UNIVERSITY PARK, Pa. — The U.S. National Science Foundation (NSF) National Synthesis Center for Emergence in the Molecular and Cellular Sciences (NCEMS) at Penn State will “bring scientists together from different disciplines to integrate diverse data sets to answer transformative scientific questions,” according to Justin Petucci, associate director of NCEMS and Research Innovations with Scientists and Engineers' (RISE) artificial intelligence and machine learning team lead.
The center, which was announced in April, is supported by a $20 million grant from NSF, and will be housed at University Park and managed by Penn State.
The core mission of a synthesis center like NCEMS is to reuse existing publicly available data, rather than generate new experimental data. And with over 100 Petabytes of data publicly available across the globe, the opportunities for discovery are many. NCEMS was inaugurated in May and has 11 members on their leadership team.
“There’s a massive amount of molecular and cellular data available and open questions that have the opportunity to be addressed applying computational and data science techniques to large integrated datasets,” Petucci said. “The center will build a nationwide community, including the formation of working groups consisting of scientists from different disciplines that will be supported by NCEMS.”
To support community-scale synthesis research — which are research projects beyond the capabilities of individual labs to carry out — the team will address four main barriers to progress, according to NCEMS Director Ed O’Brien.
“The leadership team, in combination with the RISE team of engineers at the Institute for Computational and Data Sciences (ICDS) will address the data, methods, team and collaborative challenges that hold back progress in synthesizing these diverse data sets,” said O’Brien.
According to O’Brien, professor of chemistry and ICDS co-hire, a key challenge in integrating this diverse data is the highly specialized working knowledge needed to process, analyze and interpret the data generated from different experimental techniques.
“Combining, for example, mass spectrometry data and next-generation sequencing data requires specialized workflows to go from raw to processed data,” O’Brien said. “You need trained experts to do that right. Individual labs often do not have the resources to handle
such a wide diversity of data. NCEMS will centralize this expertise as a national resource to overcome this challenge.”
With so much diverse data to be integrated, their analysis requires statistical methods to correctly interpret the data and minimize false positives that can easily arise if not handled correctly, according to O’Brien. Further, bringing to bear methods including machine learning and theoretical modeling can be another barrier for individual labs.
“We are going to provide resources and training to graduate students and post-docs to use these diverse methods to carry out the research on these big data sets,” O’Brien said.

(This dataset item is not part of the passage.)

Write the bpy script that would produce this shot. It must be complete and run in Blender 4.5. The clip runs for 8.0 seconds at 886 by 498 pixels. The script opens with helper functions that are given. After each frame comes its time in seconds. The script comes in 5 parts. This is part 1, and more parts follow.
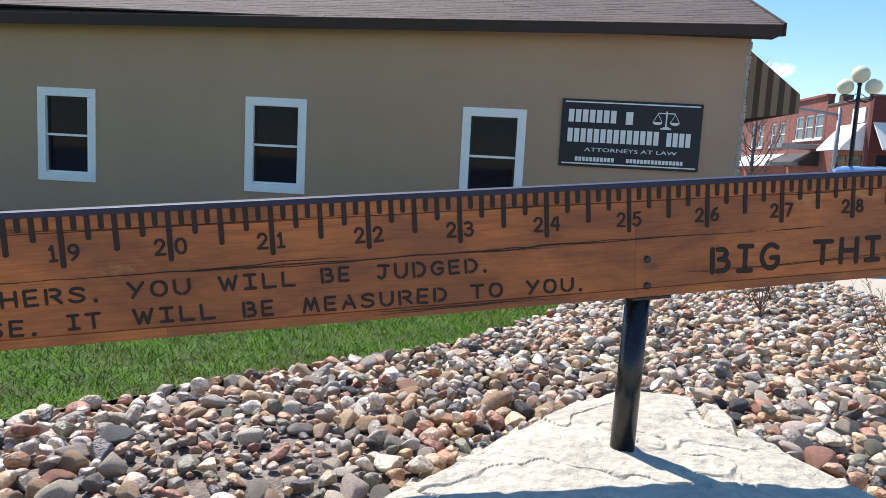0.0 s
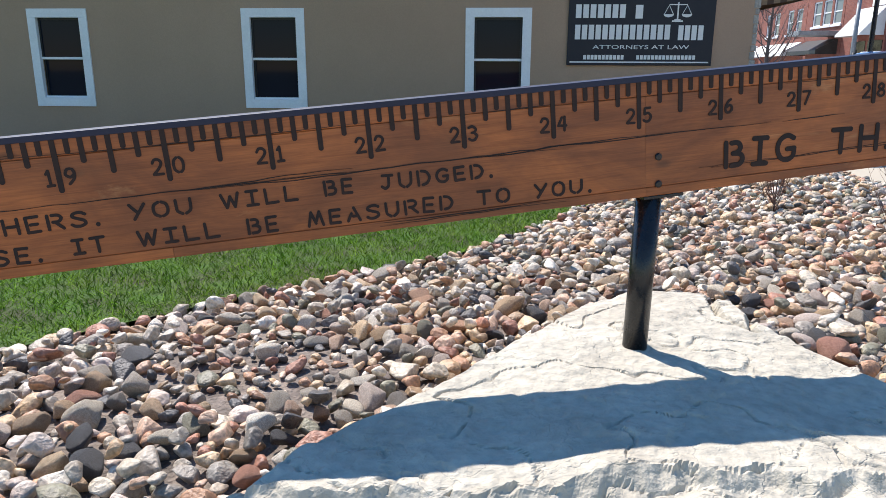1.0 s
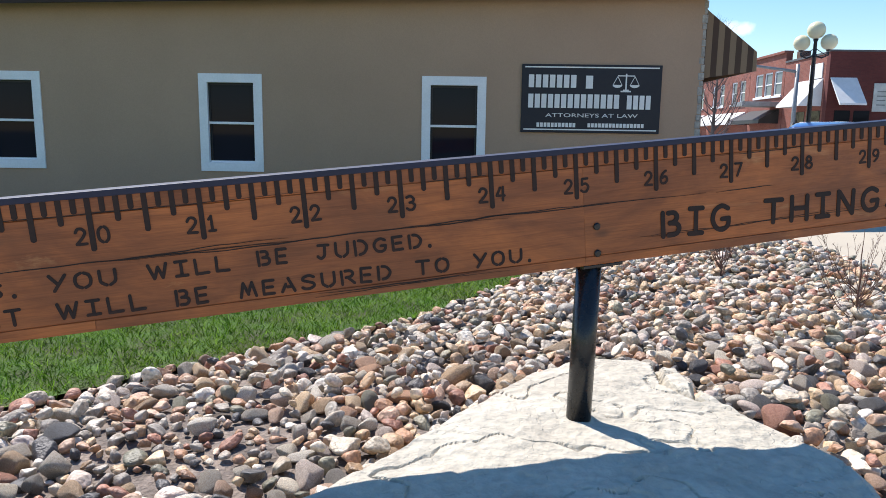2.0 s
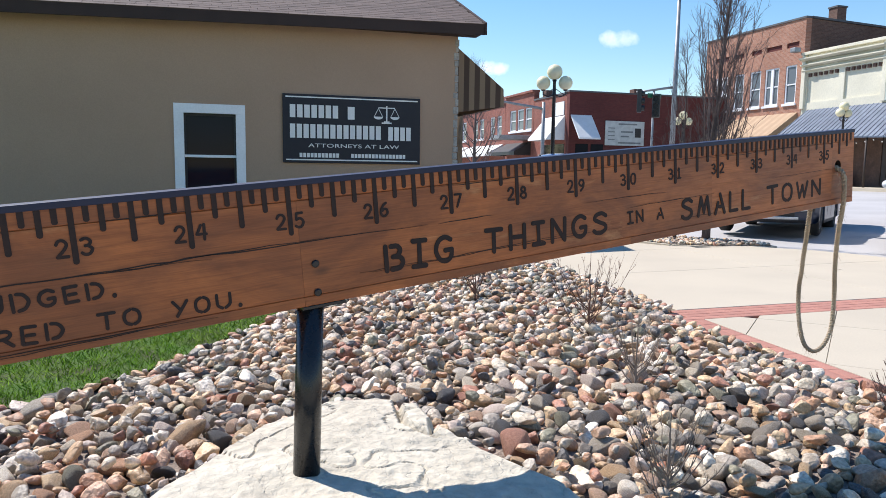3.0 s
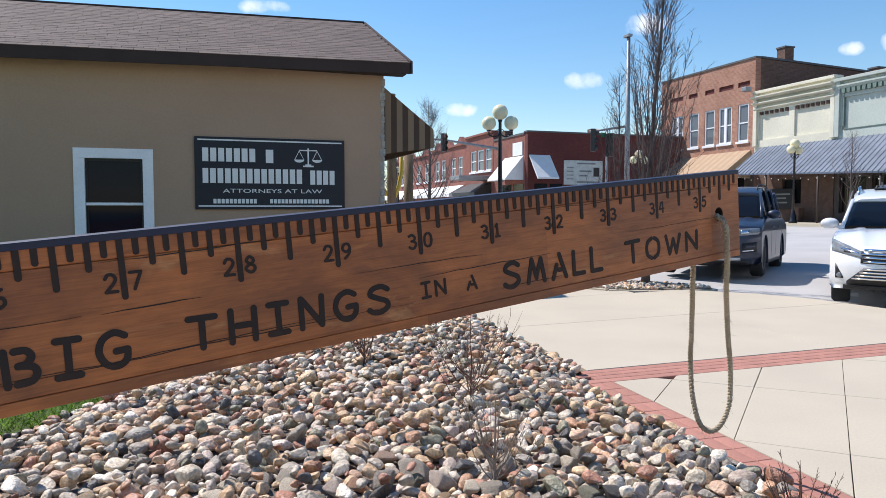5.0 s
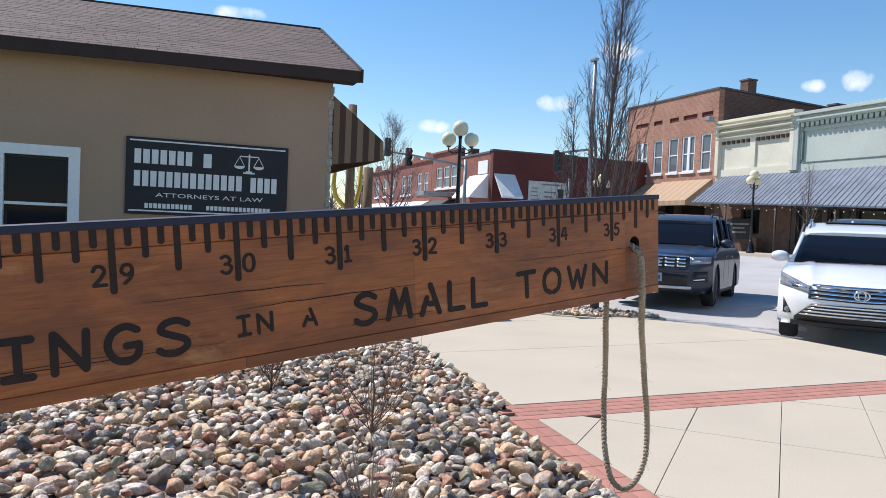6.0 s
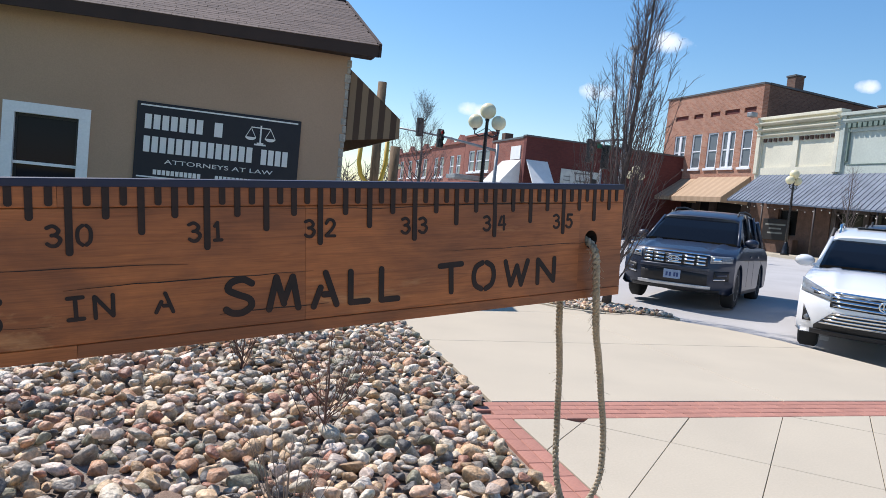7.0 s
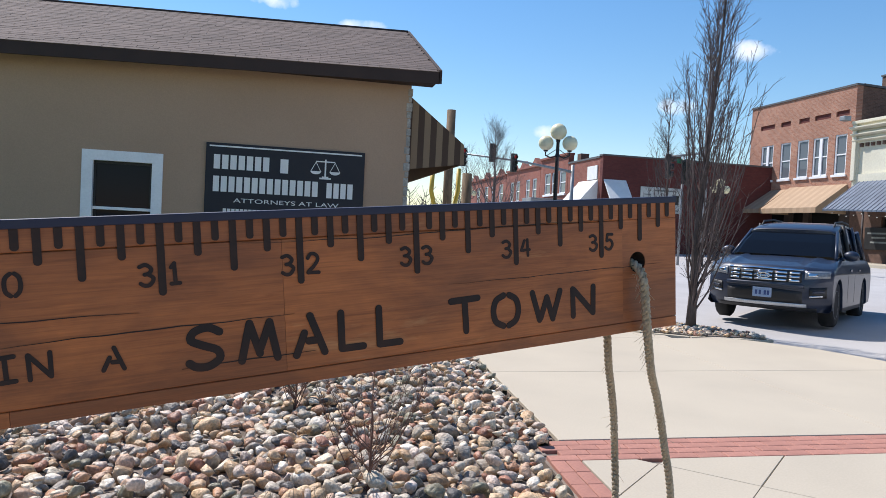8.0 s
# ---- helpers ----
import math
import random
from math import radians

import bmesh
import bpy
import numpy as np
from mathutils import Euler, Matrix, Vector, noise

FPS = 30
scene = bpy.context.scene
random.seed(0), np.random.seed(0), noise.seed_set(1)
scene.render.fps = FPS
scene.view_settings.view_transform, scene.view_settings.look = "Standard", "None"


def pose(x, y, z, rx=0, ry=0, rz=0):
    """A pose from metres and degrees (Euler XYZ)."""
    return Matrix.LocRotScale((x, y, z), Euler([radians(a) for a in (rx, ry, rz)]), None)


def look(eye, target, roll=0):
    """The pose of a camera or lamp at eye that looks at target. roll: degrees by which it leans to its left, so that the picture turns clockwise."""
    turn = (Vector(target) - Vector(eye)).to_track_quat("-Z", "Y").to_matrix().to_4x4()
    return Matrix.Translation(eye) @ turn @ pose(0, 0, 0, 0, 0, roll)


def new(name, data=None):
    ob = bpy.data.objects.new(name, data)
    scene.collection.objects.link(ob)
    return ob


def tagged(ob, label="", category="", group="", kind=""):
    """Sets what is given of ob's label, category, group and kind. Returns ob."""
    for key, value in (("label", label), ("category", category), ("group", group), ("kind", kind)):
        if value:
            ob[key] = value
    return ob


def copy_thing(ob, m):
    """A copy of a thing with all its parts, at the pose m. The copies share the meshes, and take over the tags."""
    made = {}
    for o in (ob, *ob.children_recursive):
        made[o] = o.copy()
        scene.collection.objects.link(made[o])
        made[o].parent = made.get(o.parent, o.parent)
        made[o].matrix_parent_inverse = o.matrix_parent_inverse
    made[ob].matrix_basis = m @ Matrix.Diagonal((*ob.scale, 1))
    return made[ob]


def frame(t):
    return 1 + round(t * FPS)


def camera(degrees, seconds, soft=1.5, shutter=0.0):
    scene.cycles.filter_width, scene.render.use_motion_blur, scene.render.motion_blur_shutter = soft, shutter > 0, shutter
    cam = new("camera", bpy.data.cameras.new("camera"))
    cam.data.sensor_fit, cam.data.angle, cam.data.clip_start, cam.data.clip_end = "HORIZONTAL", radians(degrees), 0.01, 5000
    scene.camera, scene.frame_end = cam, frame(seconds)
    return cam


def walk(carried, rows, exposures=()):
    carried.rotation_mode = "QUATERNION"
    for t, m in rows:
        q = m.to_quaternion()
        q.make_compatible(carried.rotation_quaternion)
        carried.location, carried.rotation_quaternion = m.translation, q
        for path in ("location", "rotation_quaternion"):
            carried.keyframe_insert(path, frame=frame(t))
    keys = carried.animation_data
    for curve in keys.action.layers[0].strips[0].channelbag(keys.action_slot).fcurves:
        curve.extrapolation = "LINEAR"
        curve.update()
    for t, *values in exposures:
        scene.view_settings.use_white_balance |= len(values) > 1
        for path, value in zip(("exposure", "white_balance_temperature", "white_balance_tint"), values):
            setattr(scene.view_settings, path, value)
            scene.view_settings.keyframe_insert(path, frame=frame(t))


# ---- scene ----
cam = camera(64.49, 8.0, soft=0.6)
# seconds, place of the eye, turn about x, y and z
ROWS = [
    (0.0, 0.0, 0.0, 1.281, 83.1496, -3.0128, 4.2021),
    (0.5, 0.0187, 0.0067, 1.2699, 81.1452, -2.5074, 5.0554),
    (1.0, 0.0138, 0.0436, 1.2667, 75.7995, -0.2894, 4.6302),
    (2.5, 0.1624, 0.0911, 1.2784, 81.049, -1.3225, -6.2286),
    (3.0, 0.3096, 0.2439, 1.2921, 83.5693, -0.8074, -16.4828),
    (3.5, 0.5318, 0.3553, 1.3087, 86.4669, -0.8878, -15.6582),
    (4.0, 0.8133, 0.4901, 1.3148, 85.0507, -1.4785, -13.9828),
    (4.5, 1.0376, 0.6847, 1.3335, 85.4208, -0.9386, -20.0267),
    (6.0, 1.7427, 1.0059, 1.3813, 88.1816, -2.4382, -21.4261),
    (6.5, 1.9619, 1.0784, 1.3893, 87.6448, -2.2568, -23.3595),
    (7.0, 2.195, 1.1663, 1.4052, 86.6122, -5.5772, -18.6342),
    (7.5, 2.3416, 1.3243, 1.4236, 89.571, -3.1738, -16.2337),
    (8.0, 2.4707, 1.4029, 1.4174, 88.2912, -2.8604, -12.1107),
]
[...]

The center will also support catalyst meetings to explore and identify potential synthesis questions that could form the basis of a working group.
“We want to make transformative discoveries,” O’Brien said. “The best way to do this is to bring diverse scientific perspectives together to drive new ideas. We are providing resources to help teams form and go after these questions, and we are giving them the tools to research effectively. In an individual lab, scientists may not have access to a comparable network of scientists NCEMS will create.
To combat these challenges, network and research, the center will need collaborative infrastructure.
“The way we are addressing this is through CyVerse, an open science infrastructure platform funded by NSF that allows teams of scientists to share data and information in a uniform environment,” O’Brien said.
The University of Arizona’s CyVerse initiative is considered the “world’s largest publicly funded open-source cyber infrastructure for life sciences,” according to an article from Penn State News.
The ICDS RISE team will be involved in these groups to ensure needs are met. Post-docs, while independent, can also define their own projects and work within groups, get feedback and have access to resources, according to Petucci.
Other key components to NCEMS’s mission includes developing innovative research and analytical strategies, testing novel organizational models with open science principles and training the future workforce.
“This is super exciting to be a part of… to be supporting this type of research,” Petucci said. “NSF only funded one of these centers and Penn State got it. It really is a privilege to grow this national resource that can answer foundational questions.”